What matters is not the scale of the offering, but the intention behind it: the wish that all beings may awaken to the truth and be free from suffering. In this way, even the smallest gesture becomes a means for awakening.

There is a well-known story about a beggar woman that illustrates this point. Very poor, with almost nothing to offer, she nonetheless had deep faith and wished to support the Buddha’s teachings. One day, she offered her own hair to a butter lamp maker in exchange for a small amount of oil.

With that oil, she lit a butter lamp in devotion to the Buddha. Her offering was simple, but her intention vast. She prayed not for personal benefit, but that all beings might awaken to truth and be freed from suffering, and that she herself might attain enlightenment in order to benefit them.

According to the story, the lamp could not be extinguished. Even when Maudgalyayana, — foremost among the Buddha’s disciples in miraculous power — tried to put it out, the flame remained steady. Seeing this, the Buddha smiled and prophesied that she would attain enlightenment in a future life — a reflection not of the lamp itself, but of the strength of her aspirations.

Offerings can also serve as a basis for contemplation — the ground from which wisdom arises. We may reflect on the nature of the petals or lamp. Are they solid, independent objects? Or are they temporary gatherings of conditions — seed, moisture, nourishment, and warmth for the flower; oil, wick, and flame for the lamp?

As these conditions come together, the appearance arises. As they disperse, it dissolves — like a rainbow or mirage fading with shifting light and moisture.

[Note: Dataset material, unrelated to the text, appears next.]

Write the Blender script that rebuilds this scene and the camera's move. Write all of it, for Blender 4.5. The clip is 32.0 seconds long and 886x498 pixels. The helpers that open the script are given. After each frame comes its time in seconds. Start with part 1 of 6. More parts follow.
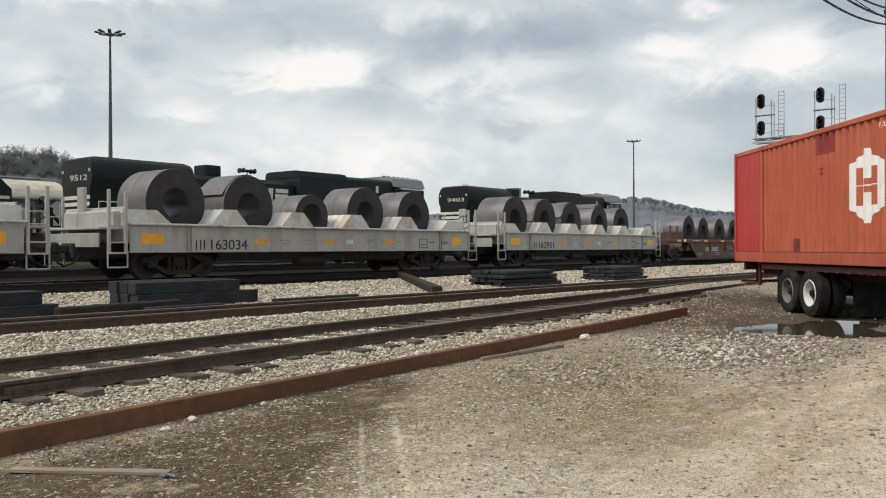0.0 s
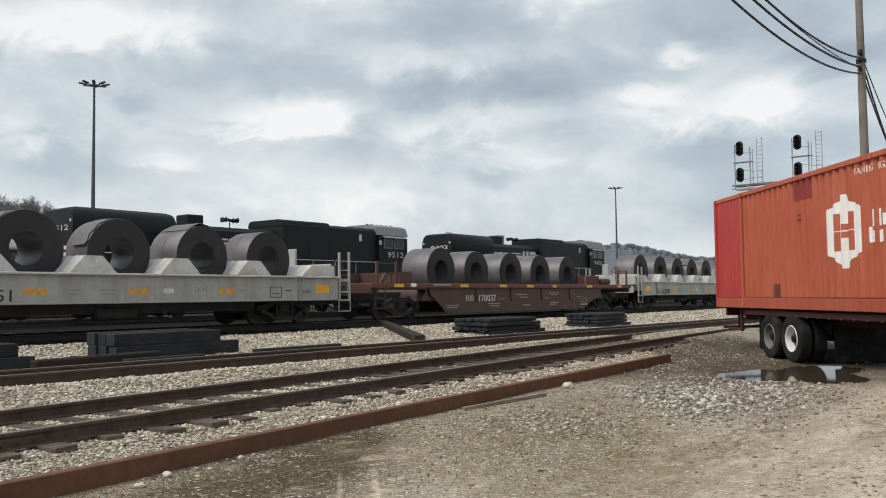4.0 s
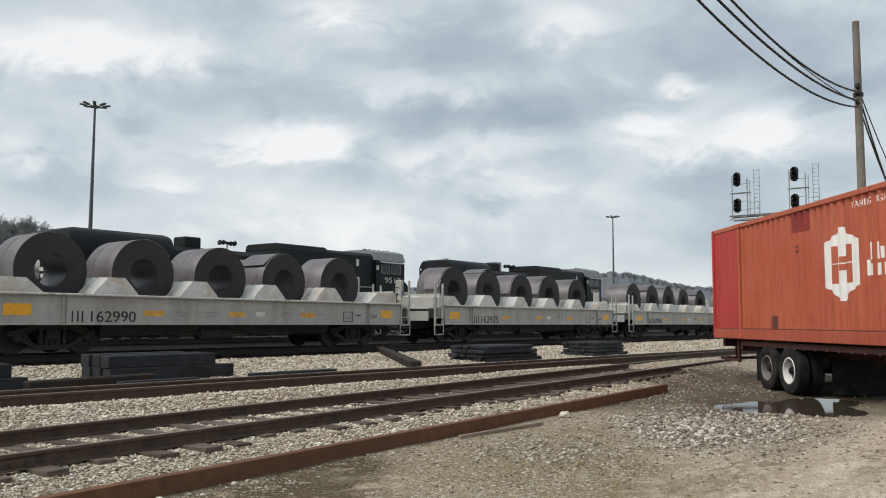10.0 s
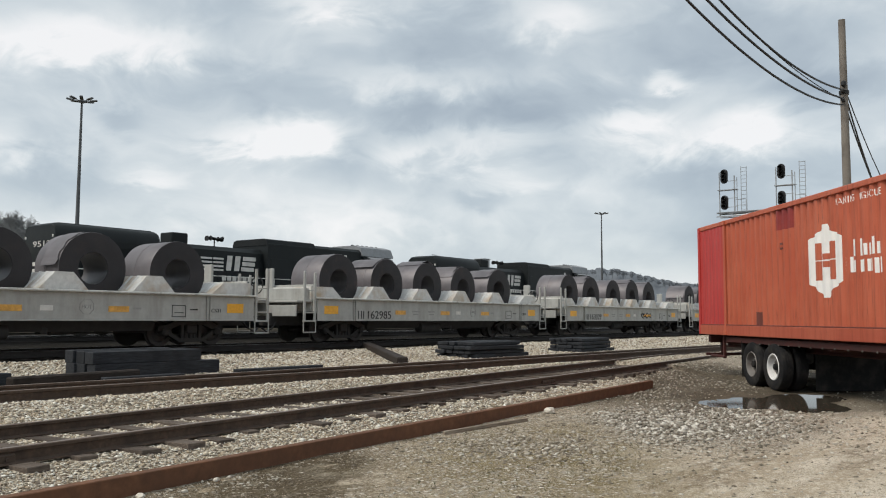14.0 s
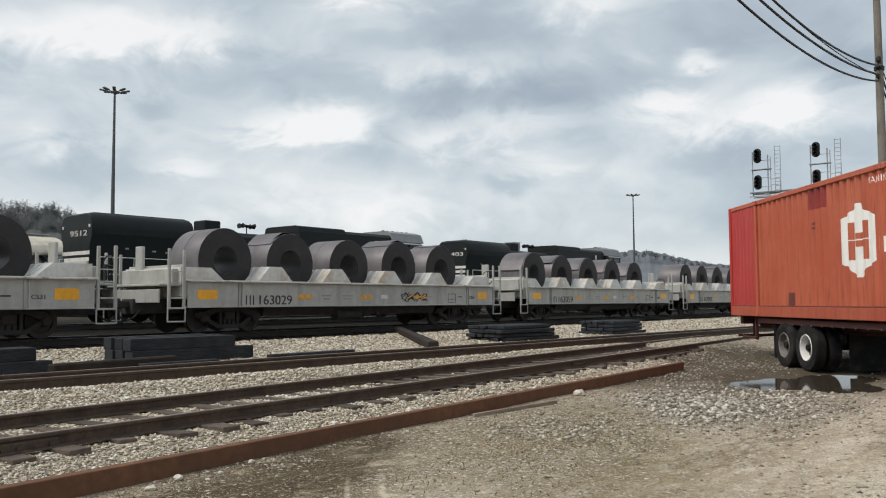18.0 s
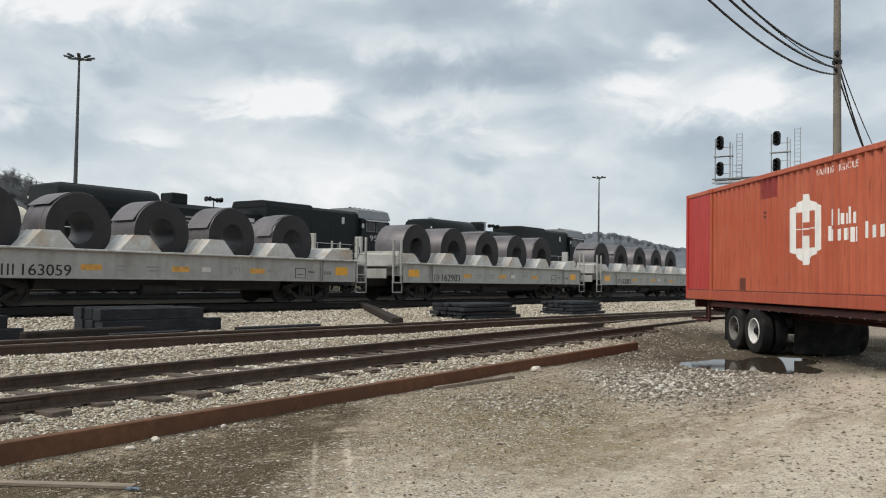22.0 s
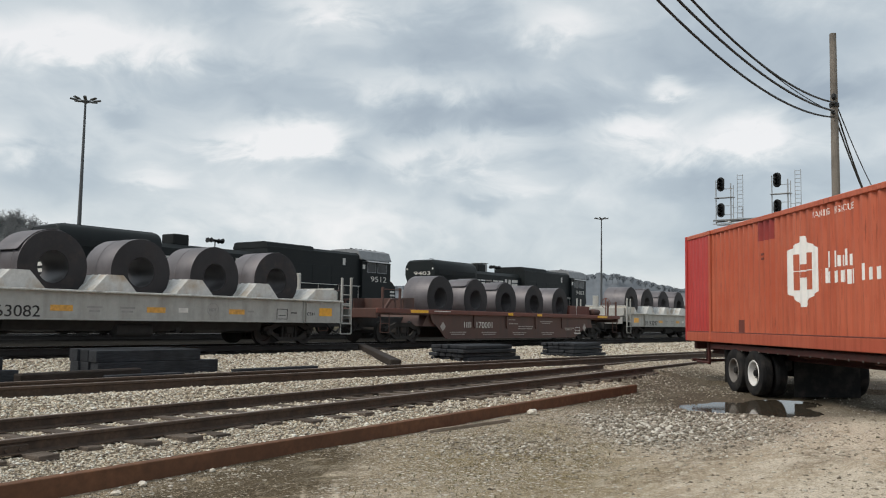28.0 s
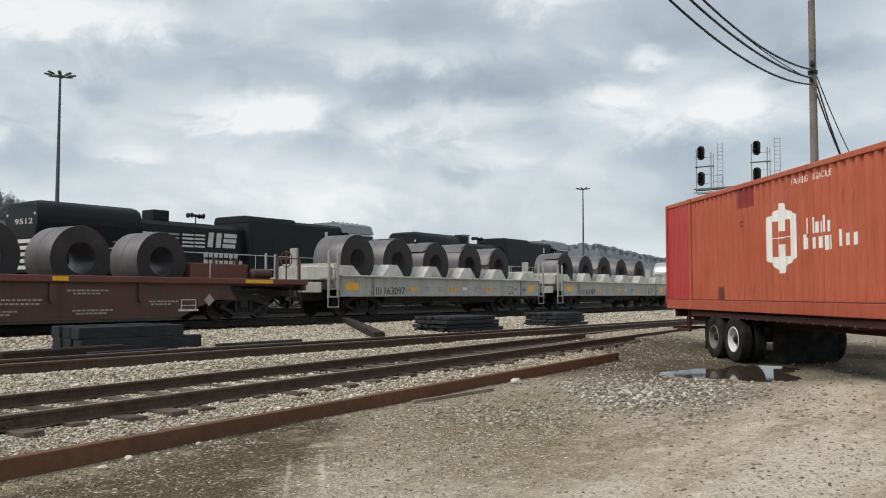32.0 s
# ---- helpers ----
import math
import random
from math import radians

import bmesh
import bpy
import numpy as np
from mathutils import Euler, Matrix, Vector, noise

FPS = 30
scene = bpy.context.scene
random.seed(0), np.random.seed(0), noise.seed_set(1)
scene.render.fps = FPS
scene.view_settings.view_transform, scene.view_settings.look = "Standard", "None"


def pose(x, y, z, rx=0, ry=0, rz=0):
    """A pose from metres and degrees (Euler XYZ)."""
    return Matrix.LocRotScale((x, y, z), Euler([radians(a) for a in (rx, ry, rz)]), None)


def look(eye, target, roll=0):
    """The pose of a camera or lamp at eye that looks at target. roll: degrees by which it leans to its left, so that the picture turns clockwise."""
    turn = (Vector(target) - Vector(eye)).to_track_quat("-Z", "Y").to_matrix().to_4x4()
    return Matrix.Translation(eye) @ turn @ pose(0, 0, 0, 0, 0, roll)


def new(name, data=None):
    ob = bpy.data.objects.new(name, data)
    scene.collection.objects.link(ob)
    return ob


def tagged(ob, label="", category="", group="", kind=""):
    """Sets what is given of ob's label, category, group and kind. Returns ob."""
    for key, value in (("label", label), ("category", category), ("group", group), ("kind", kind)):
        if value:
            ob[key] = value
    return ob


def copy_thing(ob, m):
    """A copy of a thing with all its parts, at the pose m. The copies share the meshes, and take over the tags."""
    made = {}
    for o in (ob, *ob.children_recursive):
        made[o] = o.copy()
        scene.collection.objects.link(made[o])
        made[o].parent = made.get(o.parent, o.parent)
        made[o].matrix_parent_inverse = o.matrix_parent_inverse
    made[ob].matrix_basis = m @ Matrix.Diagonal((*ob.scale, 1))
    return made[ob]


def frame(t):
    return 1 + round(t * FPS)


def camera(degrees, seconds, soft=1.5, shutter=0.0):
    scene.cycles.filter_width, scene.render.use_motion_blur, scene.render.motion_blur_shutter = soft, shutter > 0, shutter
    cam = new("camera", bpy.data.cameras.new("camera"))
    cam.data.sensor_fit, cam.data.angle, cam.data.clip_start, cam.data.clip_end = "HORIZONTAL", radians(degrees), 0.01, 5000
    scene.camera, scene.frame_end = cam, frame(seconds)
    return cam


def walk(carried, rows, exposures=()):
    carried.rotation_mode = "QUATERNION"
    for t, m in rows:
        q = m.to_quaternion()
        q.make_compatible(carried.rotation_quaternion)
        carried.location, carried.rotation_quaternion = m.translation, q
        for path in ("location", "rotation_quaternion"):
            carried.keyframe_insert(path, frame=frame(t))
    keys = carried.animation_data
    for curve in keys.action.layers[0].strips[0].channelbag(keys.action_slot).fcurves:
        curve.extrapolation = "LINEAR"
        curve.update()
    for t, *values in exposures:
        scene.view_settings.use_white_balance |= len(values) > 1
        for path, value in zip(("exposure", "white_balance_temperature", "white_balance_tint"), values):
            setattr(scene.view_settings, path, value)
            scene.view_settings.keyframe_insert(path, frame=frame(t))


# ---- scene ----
# the camera: a hand-held stand beside the tracks
cam = camera(54.71, 32.0, soft=1.1)
PATH = [
    (0, (0.294, 0.254, 1.485), (15.972, 12.672, 1.476), -0.21),
    (0.5, (0.305, 0.238, 1.499), (15.932, 12.717, 1.699), -0.22),
    (1, (0.331, 0.218, 1.506), (15.830, 12.851, 1.940), -0.26),
    (1.5, (0.329, 0.223, 1.505), (15.846, 12.827, 2.127), -0.48),
    (2, (0.333, 0.215, 1.506), (15.905, 12.741, 2.291), -0.72),
    (2.5, (0.316, 0.226, 1.508), (15.984, 12.623, 2.432), -1.02),
    (3, (0.322, 0.240, 1.506), (16.105, 12.483, 2.513), -0.90),
    (3.5, (0.328, 0.220, 1.504), (16.191, 12.352, 2.588), -0.72),
    (5.5, (0.339, 0.240, 1.502), (16.251, 12.307, 2.597), -0.56),
    (6, (0.320, 0.237, 1.504), (16.288, 12.226, 2.642), -0.47),
    (6.5, (0.319, 0.222, 1.509), (16.326, 12.143, 2.790), -0.44),
    (7, (0.343, 0.233, 1.509), (16.242, 12.276, 2.987), -0.63),
    (7.5, (0.356, 0.228, 1.511), (16.080, 12.496, 3.013), -0.72),
    (8, (0.366, 0.248, 1.511), (15.959, 12.689, 2.954), -0.59),
    (8.5, (0.364, 0.255, 1.506), (15.975, 12.678, 2.904), -0.34),
    (9, (0.343, 0.260, 1.507), (16.039, 12.574, 2.920), -0.17),
    (9.5, (0.347, 0.263, 1.505), (16.150, 12.424, 3.040), 0.02),
    (10, (0.338, 0.255, 1.513), (16.233, 12.275, 3.211), 0.21),
    (10.5, (0.343, 0.222, 1.519), (16.255, 12.206, 3.303), 0.43),
    (11, (0.371, 0.187, 1.521), (16.253, 12.217, 3.261), 0.62),
    (11.5, (0.379, 0.149, 1.524), (16.269, 12.168, 3.264), 0.85),
    (12, (0.378, 0.151, 1.523), (16.305, 12.126, 3.240), 0.91),
    (12.5, (0.383, 0.174, 1.523), (16.252, 12.231, 3.195), 0.59),
    (13, (0.394, 0.212, 1.515), (16.201, 12.350, 3.192), 0.30),
    (13.5, (0.382, 0.224, 1.515), (16.244, 12.293, 3.160), 0.16),
    (14, (0.367, 0.203, 1.513), (16.420, 12.024, 3.124), 0.26),
    (14.5, (0.371, 0.198, 1.522), (16.570, 11.816, 3.133), 0.32),
    (16.5, (0.424, 0.087, 1.515), (16.467, 11.922, 3.117), -0.17),
    (17, (0.430, 0.082, 1.521), (16.495, 11.901, 3.011), -0.32),
    (17.5, (0.390, 0.090, 1.519), (16.361, 12.044, 2.946), -0.20),
    (18, (0.310, 0.104, 1.512), (15.943, 12.515, 2.758), -0.35),
    (18.5, (0.191, 0.085, 1.511), (15.528, 12.884, 2.484), -0.46),
    (19, (0.102, 0.053, 1.506), (15.520, 12.767, 2.288), -0.49),
    (19.5, (0.110, 0.013, 1.520), (15.781, 12.416, 2.292), -0.14),
    (20, (0.145, -0.116, 1.518), (15.943, 12.131, 2.173), 0.81),
    (20.5, (0.186, -0.212, 1.522), (16.035, 11.976, 2.041), 1.39),
    (21, (0.123, -0.259, 1.524), (15.965, 11.930, 2.214), 0.81),
    (21.5, (0.001, -0.254, 1.516), (15.858, 11.906, 2.339), 0.56),
    (22, (-0.104, -0.227, 1.521), (16.030, 11.569, 2.248), 0.91),
    (22.5, (-0.153, -0.226, 1.530), (16.254, 11.181, 2.358), 0.71),
    (23, (-0.124, -0.254, 1.534), (16.365, 11.016, 2.603), 0.47),
    (23.5, (-0.082, -0.310, 1.543), (16.284, 11.115, 2.820), 0.98),
    (24, (-0.063, -0.353, 1.542), (16.126, 11.297, 3.025), 0.79),
    (24.5, (-0.069, -0.382, 1.543), (15.974, 11.435, 3.265), 0.04),
    (25, (-0.066, -0.367, 1.547), (15.764, 11.718, 3.375), -0.07),
    (25.5, (-0.077, -0.373, 1.552), (15.509, 12.010, 3.488), 0.03),
    (27.5, (-0.048, -0.345, 1.547), (15.939, 11.551, 3.251), 0.84),
    (28, (-0.046, -0.337, 1.542), (15.990, 11.498, 3.217), 0.96),
    (28.5, (-0.056, -0.341, 1.547), (15.985, 11.495, 3.160), 0.96),
    (29, (-0.060, -0.351, 1.543), (15.966, 11.518, 3.054), 0.84),
    (29.5, (-0.055, -0.332, 1.533), (15.964, 11.555, 2.986), 0.94),
    (30, (-0.081, -0.351, 1.536), (15.968, 11.490, 3.033), 0.92),
    (30.5, (-0.037, -0.332, 1.536), (16.032, 11.496, 2.914), 0.61),
    (31, (-0.033, -0.339, 1.532), (16.030, 11.516, 2.735), 0.29),
    (31.5, (-0.061, -0.358, 1.526), (16.117, 11.346, 2.650), 0.13),
    (32, (-0.065, -0.358, 1.529), (16.250, 11.164, 2.562), 0.08),
]
walk(cam, [(t, look(eye, target, roll)) for t, eye, target, roll in PATH], [(0.0, 0.07, 6760, 11), (2.5, 0.04, 6640, 10.5), (6.0, 0.0, 6500, 10), (23.5, 0.0, 6500, 10), (25.0, -0.09, 6500, 10), (28.0, -0.05, 6500, 10), (32.0, -0.02, 6500, 10)])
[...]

We can extend this reflection further. The offering, the one who offers, and the object before which the offering is made are all likewise dependently arisen, composed of parts and conditions. Like the rainbow and mirage, none exist independently, and all will dissolve once those conditions shift. Recognizing this is the awakening of wisdom.

When the offering is complete, as in the story of the beggar woman, we dedicate whatever merit arises to the liberation of all sentient beings. This act not only expresses generosity; it also loosens the habit of grasping at a fixed sense of self as the “accumulator” of merit. Offered for the benefit of all, the practice becomes complete — open, unconfined, and free from self-attachment.

For those inspired to go further and with the appropriate empowerments, a powerful practice is to visualize oneself as the Buddha, Guru Rinpoche, or a chosen deity while engaging in these acts. This is not pretense, but a training of the mind to recognise that enlightenment is neither distant nor external — it is our own nature, inseparable from that of all awakened beings.

In this way, the act of offering becomes non-dual. The one who offers, the offering itself, and the one to whom it is offered are expressions of the same awakened nature — subject, object, and action no longer fixed or separate. When practice is infused with this understanding, it becomes both the accumulation of merit and the direct cultivation of wisdom, the two necessary components for liberation.

Duchen Nga Zom comes just once a year. How we meet it — with wise awareness or with indifferent carelessness — shapes not only this day but the conditions we carry forward. 

The opportunity is precious, yet the means are simple. We do not need elaborate rituals or perfect circumstances. The foundation is this: the sincere wish that all beings may be free from suffering and awaken to truth.

That wish, held clearly and expressed through even the smallest act, is itself a form of awakened activity. In this sense, it is already an expression of the Buddha nature we are learning to recognize — and together with loving remembrance of the Buddha and his awakening, it is all that is needed.

And we are not alone in this practice. Every person who lights a lamp, offers a flower, or turns their mind toward the Buddha on this day stands in a vast, living lineage stretching back to the Buddha himself. To participate, however humbly, is to carry that lineage forward.